Anche qui si obietta: ma si tratta per lo più di posti precari. Il che non è del tutto vero, perché del milione di posti di lavoro creati circa il 52% è a tempo indeterminato.

E quando si parla di posti precari ci si dimentica sempre di ricordare che, grazie al Jobs Act, abbiamo praticamente azzerato le forme di lavoro più insidiose, precarie e inaccettabili di tutte, che erano le false partite iva e i cosiddetti co.co.pro.

Ma tutto ciò, questa ripresa economica, questi posti di lavoro, li abbiamo creati mettendo nuove tasse, o magari facendo nuovi debiti sulle spalle degli italiani?

La risposta a entrambe le domande è no. La pressione fiscale è calata dal 43,7% del 2015, al 42,3% di quest’anno. Il rapporto tra deficit e pil, che misura appunto quanto si spende in rapporto al prodotto interno lordo, è calato dal 3% del 2012 al 1,6% previsto per il 2018.

Dunque l’economia è uscita dalla crisi, la disoccupazione è calata, e tutto ciò è avvenuto senza pesare sulle tasche dei cittadini e senza fare nuovi debiti.

Mica male, non credete?

Si dice però che tutto ciò non ha ridotto le disuguaglianze, il diffuso disagio sociale, l’handicap e il ritardo di molte aree del nostro paese.
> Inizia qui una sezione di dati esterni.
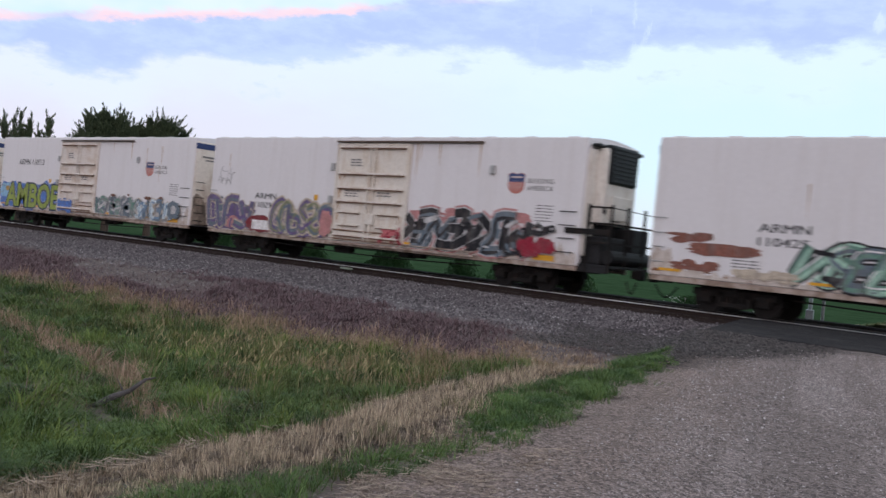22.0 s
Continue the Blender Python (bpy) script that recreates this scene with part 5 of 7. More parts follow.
    for (p, q), i in ((((1.9, 4.35), (3.0, 3.4)), 0), (((1.9, 3.4), (3.0, 4.35)), 1)):
        stroke(bm, [p, q], 0.30, -SIDE - 0.006 - 0.001 * i, i, smooth=0, cap=1.0)
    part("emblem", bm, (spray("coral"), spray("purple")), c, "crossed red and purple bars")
    rects(c, "name_board", BLACK, [(15.3, 17.75, 3.66, 4.24)], label="black name board")
    bm = B()
    for x0, x1 in ((15.42, 15.98), (16.07, 16.63), (16.72, 17.62)):
        sheet(bm, [(x0, 3.78), (x1, 3.78), (x1, 4.12), (x0, 4.12)], -SIDE - 0.008)
    part("name_mark", bm, LETTERW, c, "bold white mark")
    lettered(c, "TBOX", 1.6, 3.0, 2.86, 3.10, mat("faded_brown_lettering", (0.16, 0.10, 0.06), 0.6), 0.01)
    rects(c, "slogan", LETTERG, lines_of_text(15.4, 17.5, 3.42, 3, 0.13, 0.28, 7))
    rects(c, "lettering", mat("faded_brown_lettering", (0.16, 0.10, 0.06), 0.6), lines_of_text(1.0, 3.6, 2.62, 1, 0.22, 0.3, 5) + lines_of_text(0.75, 1.3, 4.15, 2, 0.08, 0.16, 2) + lines_of_text(3.5, 4.1, 4.15, 2, 0.08, 0.16, 3) + [(3.3, 4.2, 4.56, 4.60), (13.7, 15.0, 4.52, 4.57)])
    rects(c, "lettering", LETTERW, lines_of_text(7.5, 8.6, 4.35, 3, 0.10, 0.17, 2) + lines_of_text(9.8, 10.9, 4.35, 3, 0.10, 0.17, 3) + [(9.25, 9.5, 2.9, 3.15), (9.25, 9.5, 2.35, 2.6), (7.6, 7.85, 1.75, 2.0), (10.0, 10.25, 1.4, 1.7), (10.6, 11.2, 3.1, 3.16)], -SIDE - 0.118)
    art(c, [("wild", (7.2, 8.6, 3.0, 3.5), 2, ("silver",), None, 41, {"weight": 0.15})], y=-SIDE - 0.118)
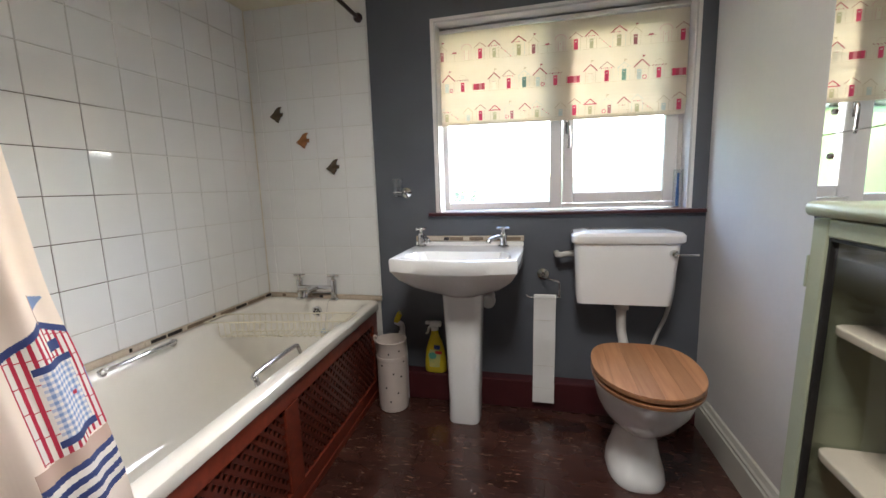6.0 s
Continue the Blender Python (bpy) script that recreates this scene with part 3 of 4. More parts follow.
# ---- bath panel ----
PANEL_TURN = -86.45
panel = thing("bath_surround", "dark mahogany bath surround with lattice inserts", "bath surround", (xout(2.72) - 0.012, 2.715, 0), turn=PANEL_TURN)
PL = 1.70
part("top_rail", box(0, PL, -0.022, 0, 0.385, 0.450, 0.003), M_REDH, panel)
part("bottom_rail", box(0, PL, -0.022, 0, 0.0, 0.085, 0.003), M_REDH, panel)
for x0, x1 in ((0, 0.06), (0.795, 0.875), (1.60, PL)):
    part("stile", box(x0, x1, -0.0215, 0.0005, 0.085, 0.385, 0.003), M_REDH, panel)
# Black sheet added to stand in for the shade under the bath.
part("shade_sheet", box(0.0, PL, -0.040, -0.034, 0.0, 0.44), M_DARK, panel)
part("plinth_strip", box(0, PL, 0.0, 0.006, 0.0, 0.03, 0.002), M_REDH, panel)
lattice_meshes = {}
for x0, x1 in ((0.06, 0.795), (0.875, 1.60)):
    z0, z1 = 0.085, 0.385
    for sgn, yy in ((-1, -0.0112), (1, -0.0095)):
        c = x0 - (z1 - z0) if sgn > 0 else x0
        pitch = 0.040
        k = 1
        while True:
            xs = c + k * pitch
            k += 1
            if xs > (x1 if sgn > 0 else x1 + (z1 - z0)):
                break
            pts = []
            for zz in (z0, z1):
                xx = xs + sgn * (zz - z0)
                pts.append((xx, zz))
            (xa, za), (xb, zb) = pts
            if xa < x0:
                za, xa = za + (x0 - xa) * sgn, x0
            if xa > x1:
                za, xa = za + (xa - x1), x1
            if xb > x1:
                zb, xb = zb - (xb - x1), x1
            if xb < x0:
                zb, xb = zb - (x0 - xb), x0
            length = math.hypot(xb - xa, zb - za)
            if length < 0.02 or zb <= za:
                continue
            key = round(length, 3)
            if key not in lattice_meshes:
                b2 = box(-length / 2, length / 2, -0.002, 0.002, -0.0066, 0.0066)
                me = bpy.data.meshes.new("slat")
                b2.to_mesh(me)
                b2.free()
                me.materials.append(M_SLAT)
                lattice_meshes[key] = me
            ob = new("slat", lattice_meshes[key])
            ob.parent = panel
            ob.matrix_basis = pose((xa + xb) / 2, yy, (za + zb) / 2, 0, -45 * sgn, 0)

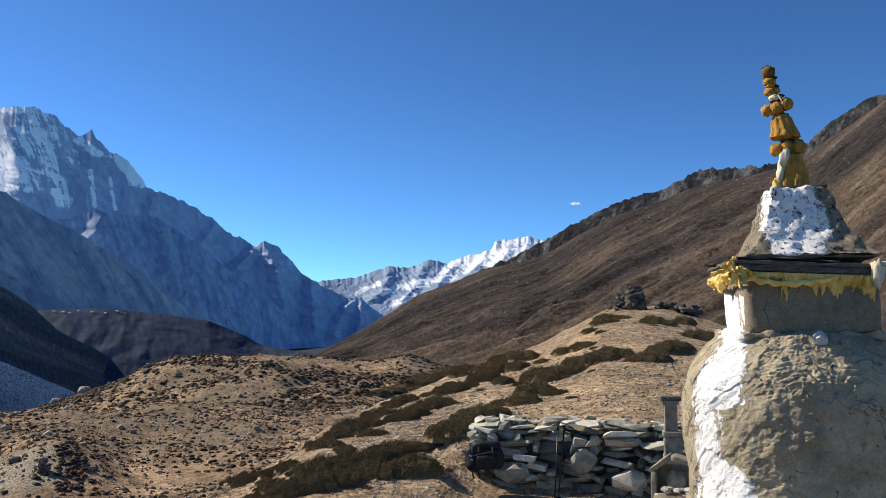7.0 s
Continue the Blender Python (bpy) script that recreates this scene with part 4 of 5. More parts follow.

E qui c’è poco da obiettare, chi lo dice ha ragione, e anche qui sono i numeri impietosi dell’istat a certificarlo: in questi anni la popolazione a rischio di povertà o esclusione sociale è rimasta sostanzialmente invariata: erano il 29,9% degli italiani nel 2012, erano il 30% nel 2016, ultimo dato disponibile. Un numero impressionante e inaccettabile.

Ma anche qui, sarebbe falso dire che siamo all’anno zero. Perché nel 2017 è entrata in vigore la nuova misura di contrasto universale alla povertà, il reddito di inserimento, che andrà a regime nel 2018 con una dotazione di 1,7 miliardi di euro (mica bruscolini…), e che è ragionevole pensare contribuirà a migliorare significativamente quel dato.

Ecco, questo sono numeri, questi sono fatti.

È merito nostro? No, lasciatemi parafrasare Gentiloni, è merito vostro, è merito degli italiani, dei lavoratori, delle imprese, delle famiglie, dei giovani, di tutti coloro che si sono rimboccati le maniche.

Ma la politica ha accompagnato, non ha ostacolato, ha cercato per quanto possibile di dare una mano.

Noi andiamo alle elezioni forti di questi risultati, che non saranno miracolosi, che non saranno risolutivi, ma che, lo dico sinceramente, mi riempiono di orgoglio e mi danno molta speranza per il nostro futuro.